Originally posted by wildman This was an article about broad public perception not necessarily reality.
Given that I think it pretty much nails it - the public perception that government's real practical purpose and result has become, over time, to serve the interests of wealth and property and not broad public interests irrespective of the party in power.
I share this perception.
I will continue to vote for the Democratic party because at least it pays lip service to some of the issues I care about. But I don't really expect much out of my vote in a real world practical sense.
Welcome to Amerika Inc.
Part of the problem here is a corporate media, and as we're about to find out is even worse with the 'Citizens United' ruling, the corporate money in politics themselves: treating a suppressed liberal vote and majority opinions as if that means there's some kind of 'mandate' for the Republicans to get even more corporate-favoring and right-wing...

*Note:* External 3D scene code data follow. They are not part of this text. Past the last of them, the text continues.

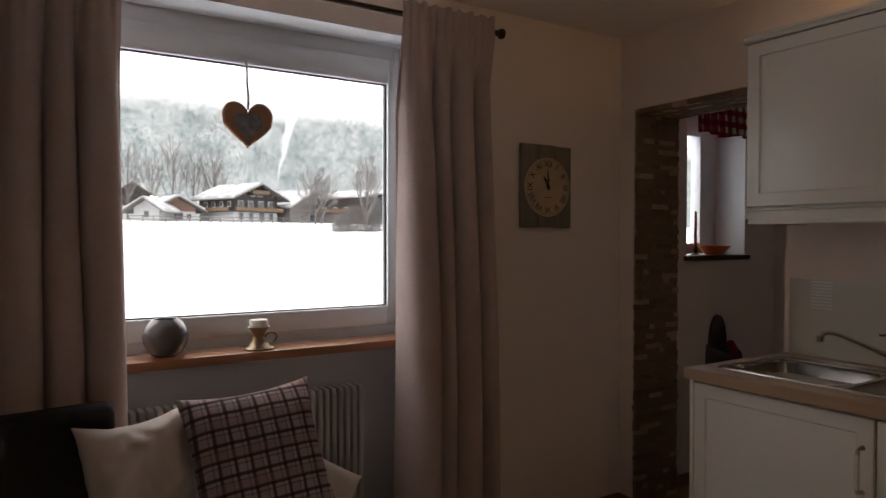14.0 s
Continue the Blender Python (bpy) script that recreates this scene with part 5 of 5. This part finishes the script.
# ---- side passage ----
vl = thing("checked_valance", "red and white checked gathered valance", "valance", (-0.875, 0, 0))
chk = bpy.data.materials.new("red_white_gingham")
chk.use_nodes = True
cn = chk.node_tree.nodes
cc, cx = cn.new("ShaderNodeTexCoord"), cn.new("ShaderNodeSeparateXYZ")
chk.node_tree.links.new(cc.outputs["Object"], cx.inputs["Vector"])
stripes = []
for axis in ("Y", "Z"):
    wrap, half_ = cn.new("ShaderNodeMath"), cn.new("ShaderNodeMath")
    wrap.operation, wrap.inputs[1].default_value = "PINGPONG", 0.034
    half_.operation, half_.inputs[1].default_value = "GREATER_THAN", 0.017
    chk.node_tree.links.new(cx.outputs[axis], wrap.inputs[0])
    chk.node_tree.links.new(wrap.outputs[0], half_.inputs[0])
    stripes.append(half_.outputs[0])
both_ = cn.new("ShaderNodeMath")
chk.node_tree.links.new(stripes[0], both_.inputs[0])
chk.node_tree.links.new(stripes[1], both_.inputs[1])
three = cn.new("ShaderNodeMath")
three.operation, three.inputs[1].default_value = "MULTIPLY", 0.49
chk.node_tree.links.new(both_.outputs[0], three.inputs[0])
cr_ = cn.new("ShaderNodeValToRGB")
cr_.color_ramp.interpolation = "CONSTANT"
cr_.color_ramp.elements[0].color, cr_.color_ramp.elements[1].color = (0.76, 0.66, 0.62, 1), (0.42, 0.06, 0.07, 1)
cr_.color_ramp.elements[1].position = 0.4
cr_.color_ramp.elements.new(0.8).color = (0.26, 0.012, 0.02, 1)
chk.node_tree.links.new(three.outputs[0], cr_.inputs["Fac"])
chk.node_tree.links.new(cr_.outputs["Color"], cn["Principled BSDF"].inputs["Base Color"])
cn["Principled BSDF"].inputs["Roughness"].default_value = 0.95
bm = bm_new()
rows = []
for z in (2.20, 2.13, 2.06, 1.99, 1.940):
    q = (2.20 - z) / 0.26
    rows.append([bm.verts.new((0.010 * math.sin(k * 0.75) * (0.5 + q) + 0.012 * q, 0.50 + k * 0.70 / 80 + 0.004 * math.sin(k * 0.75 + 1), z + 0.010 * q * math.sin(k * 0.19))) for k in range(81)])
for a, b in zip(rows, rows[1:]):
    for k in range(80):
        bm.faces.new((a[k], a[k + 1], b[k + 1], b[k]))
o = part("cloth", bm, chk, vl, smooth=80)
o.modifiers.new("thickness", "SOLIDIFY").thickness = 0.002
part("rod", tube(bm_new(), [(0, 0.45, 2.203), (0, 1.25, 2.203)], 0.005, 8), brass, vl)
for y in (0.47, 1.22):
    part("bracket", tube(bm_new(), [(0, y, 2.203), (-0.074, y, 2.203)], 0.004, 6), brass, vl)

ob_ = thing("orange_bowl", "shallow orange ceramic bowl on the passage sill", "bowl", (-1.020, 0.862, HZ0 + 0.029))
part("bowl", lathe(bm_new(), [(0, 0), (0.045, 0), (0.05, 0.004), (0.088, 0.044), (0.092, 0.052), (0.088, 0.053), (0.046, 0.010), (0, 0.008)], 32), mat("orange_glaze", (0.62, 0.16, 0.045), 0.35, var=0.1), ob_)
tc = thing("taper_candle", "tall red taper candle in a small dark holder", "candle", (-1.06, 0.745, HZ0 + 0.029))
part("holder", lathe(bm_new(), [(0, 0), (0.024, 0), (0.022, 0.005), (0.009, 0.010), (0.012, 0.030), (0.012, 0.036), (0, 0.036)], 18), iron, tc)
part("candle", lathe(bm_new(), [(0, 0.0365), (0.0095, 0.0365), (0.0075, 0.245), (0.003, 0.255), (0, 0.256)], 14), mat("red_wax", (0.30, 0.016, 0.02), 0.45, var=0.1), tc)

felt = mat("grey_felt", (0.085, 0.075, 0.080), 0.95, var=0.2, scale=40, bump=0.4, bscale=220)
fb = thing("felt_wall_pocket", "dark grey felt slipper pocket hanging on the passage wall", "wall pocket", (XW, 0.79, 0.69))
rings = []
for z, yc, hw, dp in ((-0.225, 0.0, 0.020, 0.02), (-0.21, 0.0, 0.055, 0.05), (-0.15, 0.005, 0.088, 0.095), (-0.05, 0.01, 0.108, 0.130), (0.03, 0.01, 0.106, 0.150), (0.075, 0.005, 0.098, 0.148)):
    rings.append([(0.002 + dp * max(math.sin(math.pi * k / 16), 0.0), yc - hw * math.cos(math.pi * k / 16), z - 0.05 * math.sin(math.pi * k / 16) * (z > 0)) for k in range(17)])
bm = bm_new()
loft_open(bm, rings, cap=False)
p = part("pocket", bm, felt, fb, smooth=70)
p.modifiers.new("thickness", "SOLIDIFY").thickness = 0.005
bm = ring_loft(bm_new(), [[(x, yy * s, 0.04 + (zz - 0.04) * s) for yy, zz in [(0.074 * math.cos(math.pi * k / 16), 0.075 + 0.165 * math.sin(math.pi * k / 16)) for k in range(17)] + [(-0.10, 0.0), (0.10, 0.0)]] for x, s in ((0.001, 1.0), (0.020, 0.98))])
part("back_panel", bm, felt, fb, smooth=50)
redfelt = mat("red_felt_slipper", (0.42, 0.02, 0.03), 0.95, var=0.2, scale=40)
for k, (y, z, c2) in enumerate(((0.05, 0.045, redfelt), (-0.01, 0.035, felt), (0.075, 0.015, redfelt))):
    part("slipper", pebble_mesh(0.04, 0.7, 0.9, 1.3, (0.06, y, z), k), c2, fb, "red felt slipper tip", 60)
tagged(part("wall_plaque", rbox(-0.795, -0.695, YH - 0.018, YH - 0.001, 1.715, 1.905, 0.008, 3), mat("dark_slate", (0.24, 0.22, 0.20), 0.7, var=0.2)), "small dark slate plaque on the passage end wall", "plaque")
dm = thing("door_mat", "dark grey floor mat in the passage", "mat", (0, 0, 0))
part("mat", rbox(-0.90, -0.35, 1.02, 1.34, 0.0006, 0.012, 0.004), felt, dm)

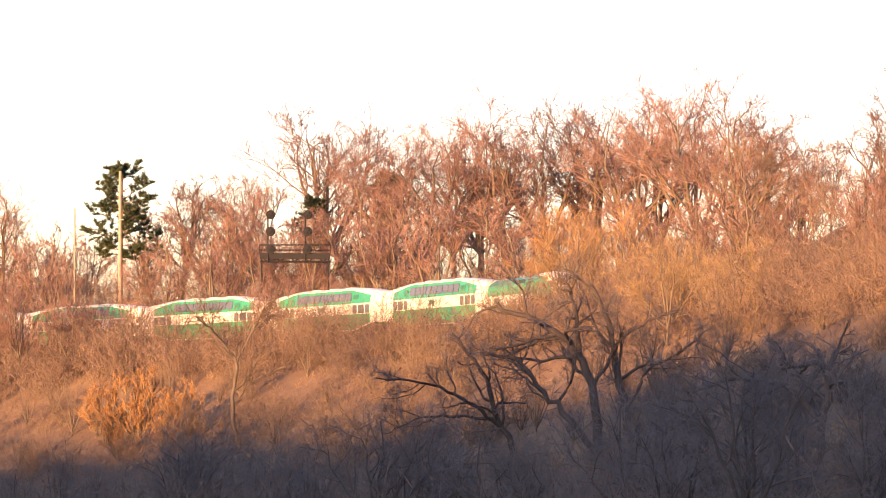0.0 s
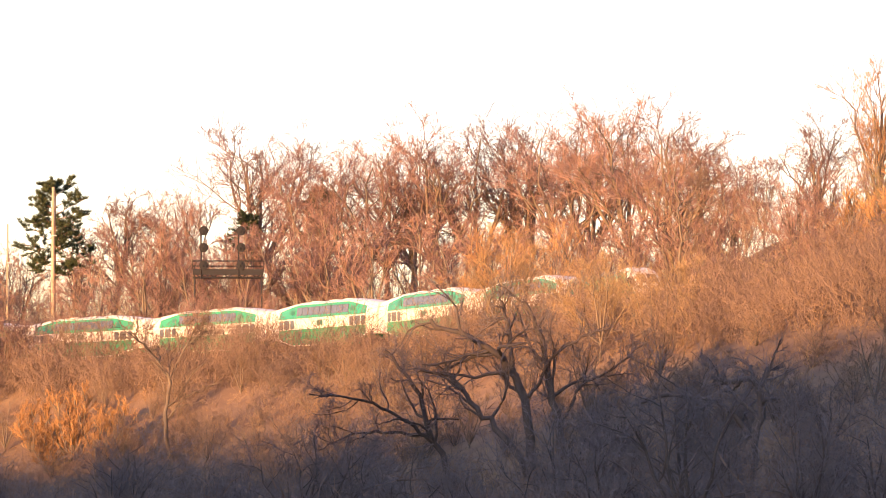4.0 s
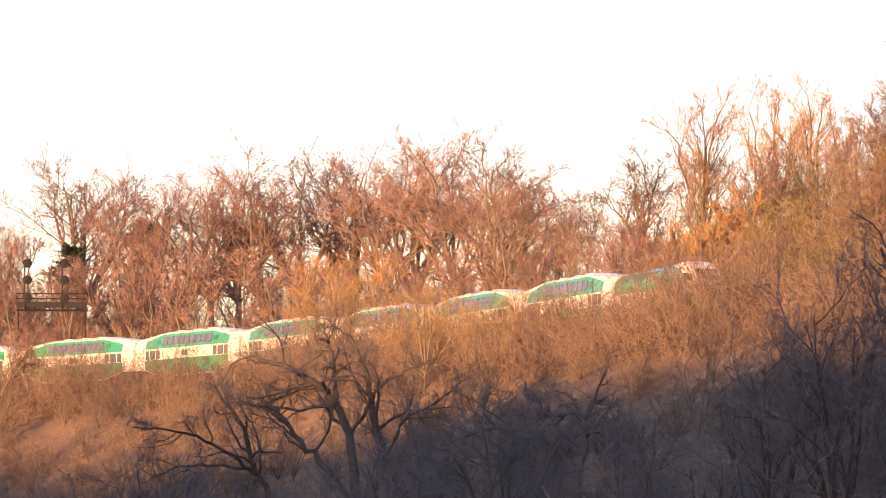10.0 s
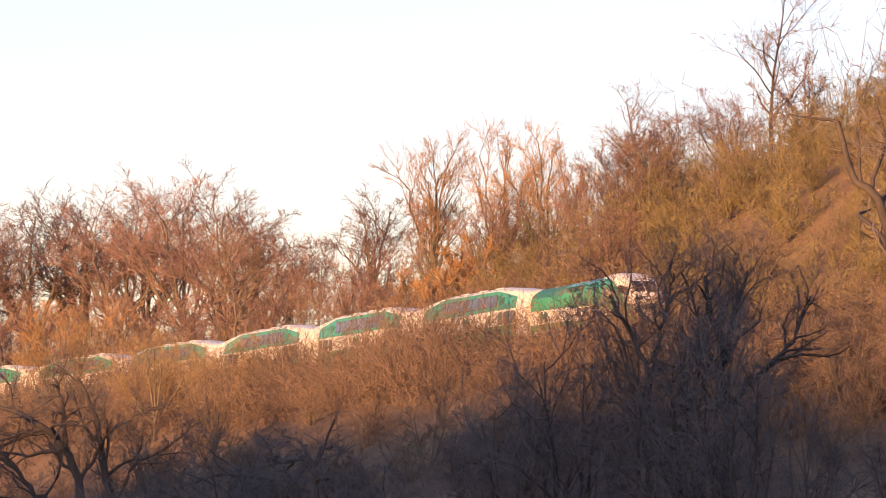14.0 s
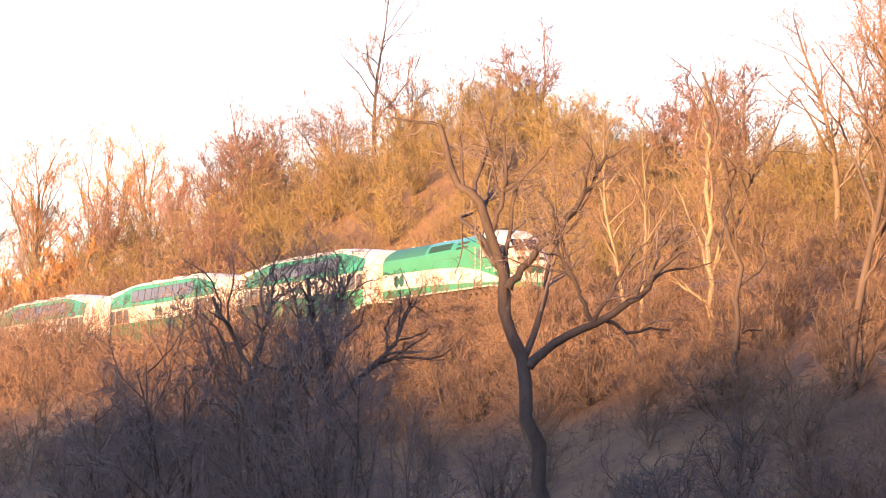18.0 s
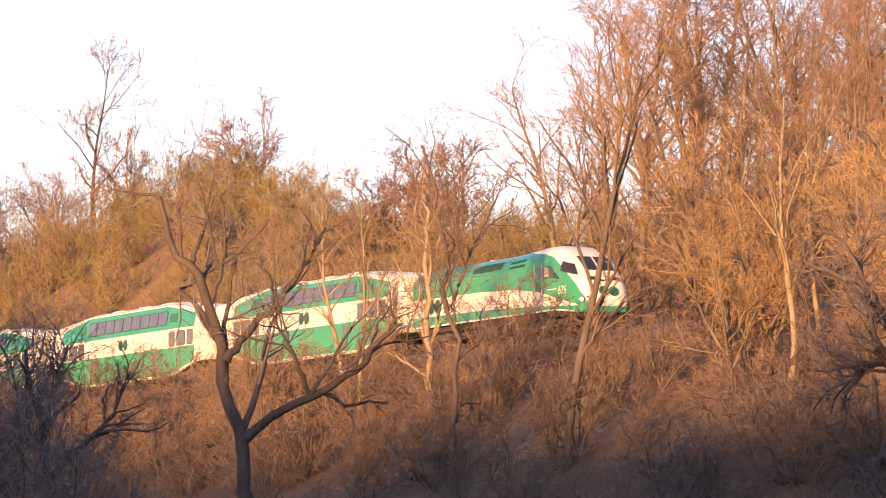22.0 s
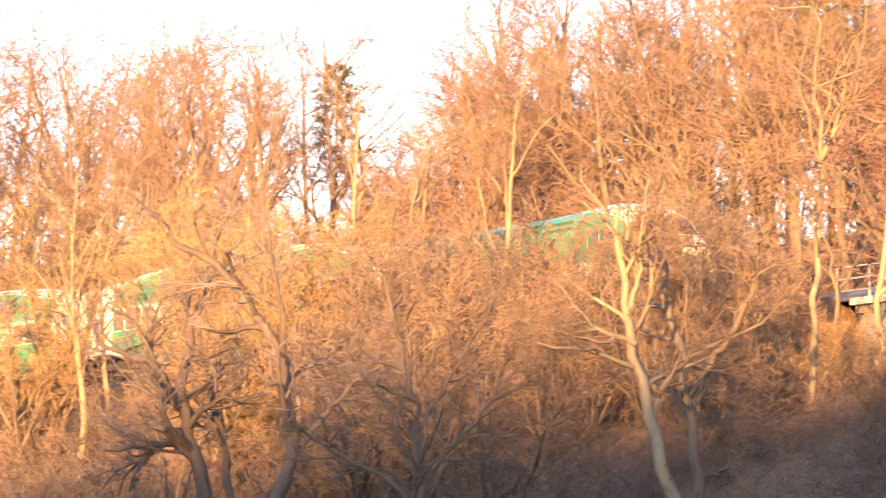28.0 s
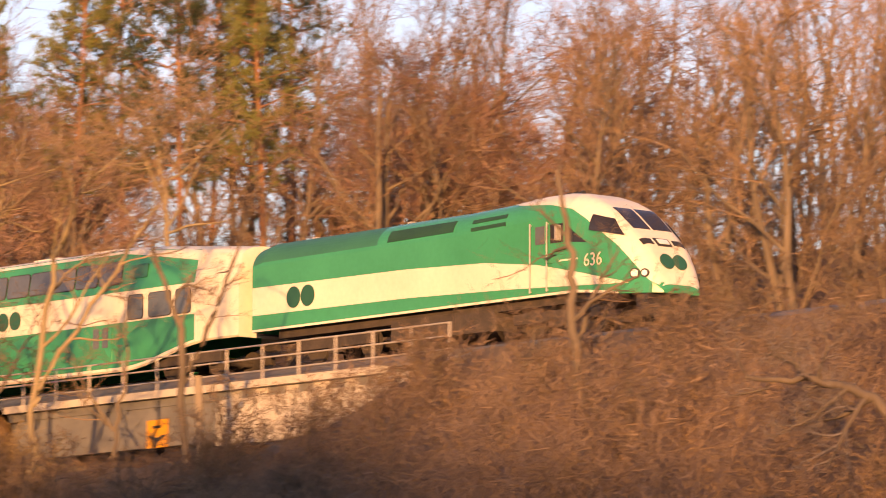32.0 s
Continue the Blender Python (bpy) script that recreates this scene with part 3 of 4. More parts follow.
def build_loco():
    """The diesel locomotive: a cowl body, a raised rounded cab and a raked nose."""
    ob = thing("diesel_locomotive", "green and white streamlined diesel locomotive leading the train", "locomotive")
    top_x = [0, 0.35, 6.4, 7.0, 10.5, 12.5, 14.2, 15.2, 16.0, 16.6, 17.1, 17.5, 18.35, 18.8, 19.18, 19.45, 19.6]
    top_z = [4.18, 4.28, 4.31, 4.33, 4.35, 4.42, 4.52, 4.52, 4.42, 4.22, 3.98, 3.73, 3.02, 2.60, 2.06, 1.52, 1.15]
    low_x, low_z = [0, 16.4, 18.4, 19.6], [1.22, 1.22, 1.02, 1.0]
    wid_x, wid_w = [0, 16.2, 17.2, 18.0, 18.6, 19.0, 19.3, 19.6], [1.48, 1.48, 1.46, 1.40, 1.31, 1.19, 1.02, 0.75]

    def section(x):
        top, low, w = float(np.interp(x, top_x, top_z)), float(np.interp(x, low_x, low_z)), float(np.interp(x, wid_x, wid_w))
        return top, low, w, max(low + 0.35 * (top - low), top - 0.85), 0.30 + 0.22 * float(smooth(15, 17, x))

    def ring(x):
        top, low, w, sh, flat = section(x)
        half = [(w, z) for z in np.linspace(low, sh, 14)]
        a = np.linspace(0, math.pi / 2, 12)[1:]
        half += [(w * (flat + (1 - flat) * math.cos(t)), sh + (top - sh) * math.sin(t)) for t in a]
        return [(-y, z) for y, z in half] + [(y, z) for y, z in reversed(half)]

    xs = np.concatenate([np.linspace(0, 10.4, 20), np.linspace(10.8, 16, 20), np.linspace(16.1, 19.6, 40)])
    me = loft(xs, ring, [GREEN, WHITE, GREEN_DARK], lambda x, y, z: 2 if x < 6.6 and z > 3.55 else 0, "body")
    put("body", me, ob)
    mask_x, mask_z = [12.6, 13.4, 15.0, 16.1, 16.7, 17.2, 18.1, 18.6, 19.0, 19.25, 19.55], [4.40, 4.26, 4.12, 3.88, 3.56, 3.22, 2.60, 2.14, 1.70, 1.40, 1.20]
    part("cab_mask", wrap(ring, np.concatenate([np.linspace(12.6, 16, 14), np.linspace(16.1, 19.55, 34)]), lambda x: float(np.interp(x, mask_x, mask_z)), proud=0.014, n=16), WHITE, ob, "cream white cab roof and nose")
    for sd in (-1, 1):
        stripe = wrap(ring, np.linspace(0.02, 18.6, 60), lambda x: float(np.interp(x, [0, 8, 13, 16, 18.6], [1.78, 1.72, 1.58, 1.45, 1.34])),
                      lambda x: float(np.interp(x, [0, 8, 12, 14.5, 16.4, 18.6], [2.72, 2.66, 2.52, 2.24, 1.86, 1.37])), sd, 0.010)
        part("white_band", stripe, WHITE, ob)
        part("sill_band", wrap(ring, np.linspace(0.02, 18.2, 30), lambda x: 1.0, lambda x: float(np.interp(x, low_x, low_z)) + 0.08, sd, 0.010, 3), WHITE, ob)

    def skin(x, z):
        """Half width of the body at a height."""
        r = [p for p in ring(x) if p[0] > 0]
        r = sorted(r, key=lambda p: p[1])
        return float(np.interp(z, [p[1] for p in r], [p[0] for p in r]))

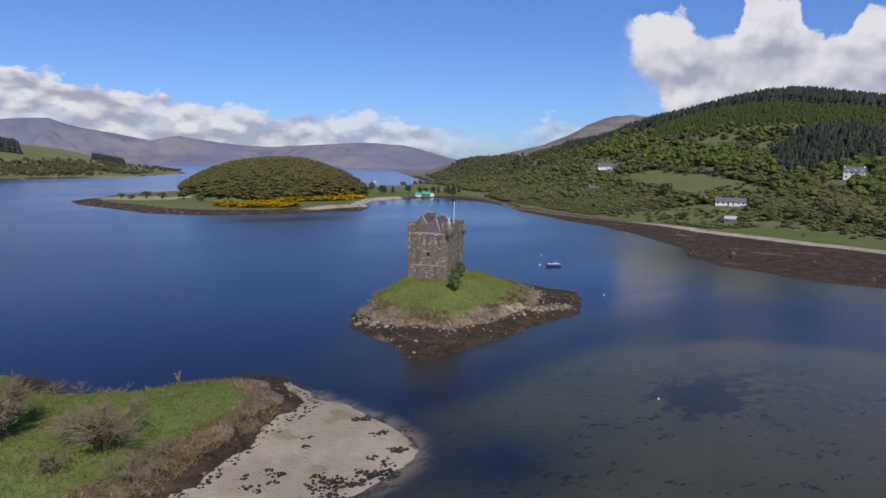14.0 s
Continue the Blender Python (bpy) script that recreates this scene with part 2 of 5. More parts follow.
def land_material():
    """Turf, rock, weed-covered mud and sand, by the four weights stored on the land."""
    m, n, p = material("land")
    zone = n.add("ShaderNodeAttribute", attribute_name="zone")
    sx = n.add("ShaderNodeSeparateColor", ins={0: zone.outputs["Color"]})
    wob = n.math("MULTIPLY", n.math("SUBTRACT", n.noise(p, 0.55, 6, 0.65), 0.5), 0.9)

    def edge(v):
        return n.step(n.math("ADD", v, wob), 0.38, 0.62)
    grass_w, mud_w, sand_w = edge(sx.outputs[0]), edge(sx.outputs[1]), edge(sx.outputs[2])
    moor_w = edge(zone.outputs["Alpha"])
    big, mid, fine = n.noise(p, 0.035, 4), n.noise(p, 0.28, 5, 0.65), n.noise(p, 2.6, 6, 0.7)
    grass = n.mix(n.step(big, 0.35, 0.65), (0.155, 0.200, 0.040), (0.190, 0.220, 0.055))
    grass = n.mix(n.step(mid, 0.45, 0.66), grass, (0.172, 0.185, 0.050))
    grass = n.mix(n.step(n.noise(p, 0.09, 4, 0.6), 0.56, 0.72, 0, 0.6), grass, (0.185, 0.150, 0.060))
    grass = n.mix(n.step(n.noise(p, 0.8, 5, 0.7), 0.50, 0.64, 0, 0.7), grass, (0.070, 0.110, 0.020))
    grass = n.mix(n.step(fine, 0.46, 0.72), grass, (0.062, 0.092, 0.018))
    alt = n.add("ShaderNodeSeparateXYZ", ins={0: p}).outputs[2]
    heath = n.step(n.math("ADD", alt, n.math("MULTIPLY", n.math("SUBTRACT", n.noise(p, 0.005, 5, 0.6), 0.5), 260.0)), 90, 190)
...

When everyone knows the reason they picked up a few House seats and all is because the Democrats have been seen as not standing up to the Republicans as it is.
The Right and the 'Tea Party' have been ignoring even their *own* constituency. while trying to ram through just the kind of right-wing social engineering they promised up and down (in the corporate media, as opposed to when speaking to the actual right-wing part of their base) they wouldn't be doing, with all the claims of 'just being about the budget,'
The vast majority of Americans are *really* tired of Big Oil, Big Finance and Big Money getting all the tax breaks and exemptions and billion dollar subsidies, while they try and squeeze more and more out of the poor and middle classes, but they're not getting represented, either.
By now the Tea Party are effectively calling their own voters 'leftists,' is what it comes down to.
No one's getting representation but the big money and right-wing religion, is what it comes down to. It's not, certainly an 'end of liberalism,' but, at least if we're not careful, a return to Reagan-era cynicism about ever really being represented in government. Or at this point, even the nightly news.